Monday 17 June 2013

Starting. Again

Maybe it's my hormones. Or the weather. Or the phase of the moon. Or something. It seems I am powerless to resist the siren call of the yarn goddess, and today I pulled yet more yarn from the stash for another project. 

I haven't cast on yet, but that's only because I've been busy feeding a baby, trying to ensure most people in the house have clean pants to wear tomorrow, and make something dinner-like from the dregs left in the fridge. How is it, that a fridge that was respectably full only yesterday now looks as though it belongs to an impoverished student, close to the end of term? 

I digress. The new project is going to be something small, and pink, for a small girl I know who recently had her first birthday. I failed to make her anything when she was born, and I owe her and her big sister BIG time. The blue sparkly Phoebe (which is not quite finished) is for her sister, and I have an idea about making her a bigger and pinker version of the Charles which I made for little bean, and which is proving to be even nicer on a baby than it was on the needles. 

In other news, the crochet blanket is starting to look a bit less like a very long brown wolly bookmark. After two blocks of colour (each block = one small ball of yarn) I've devised a stripe pattern for the next part of the blanket. This is partly because I like stripes, and partly to keep life interesting. There is something more-ish and manageable about knitting just one more stripe, in a project that is likely (if I think about it logically) to take a Very Long Time.
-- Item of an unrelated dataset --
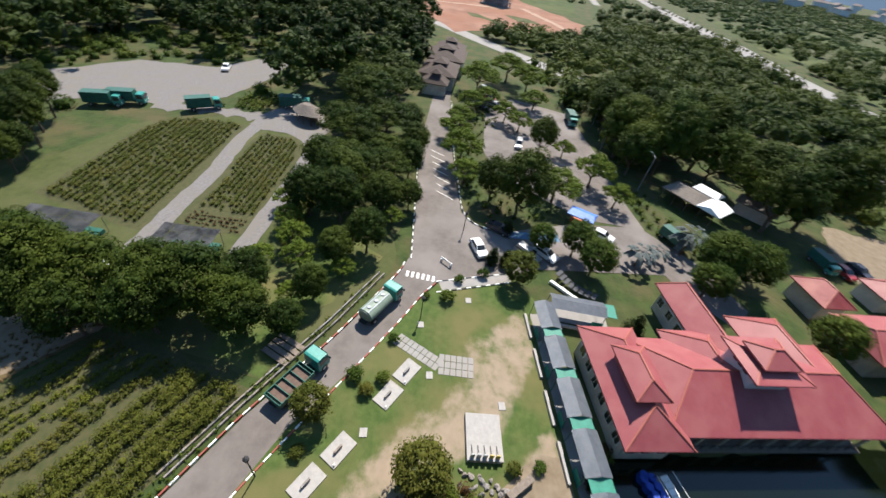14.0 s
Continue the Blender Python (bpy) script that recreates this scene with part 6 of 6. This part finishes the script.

It could be a never ending blanket...

As well as the blanket, there is poor old Phoebe to finish off (really, there is not much left to do...) and those man socks which, it turns out, aren't for my husband at all, but for my dad. The Regia jazz stripes are, apparently, well outside the acceptable sock comfort zone for my husband. He was fairly diplomatic about it and while we were talking about the colour thing, he also let me know about some of the fit issues he has with the other socks I have made him. These have all been noted, and no doubt as a result of my wisdom, maturity and age, I managed not to take these comments to heart or run from the room beating my breast and gnashing my teeth. I took it, as knitters do, with grace and good humour (ha). Its hard to say whether he will be getting any more handknit socks in the near future... 

Happy Fathers Day, Dad. There are some socks coming your way.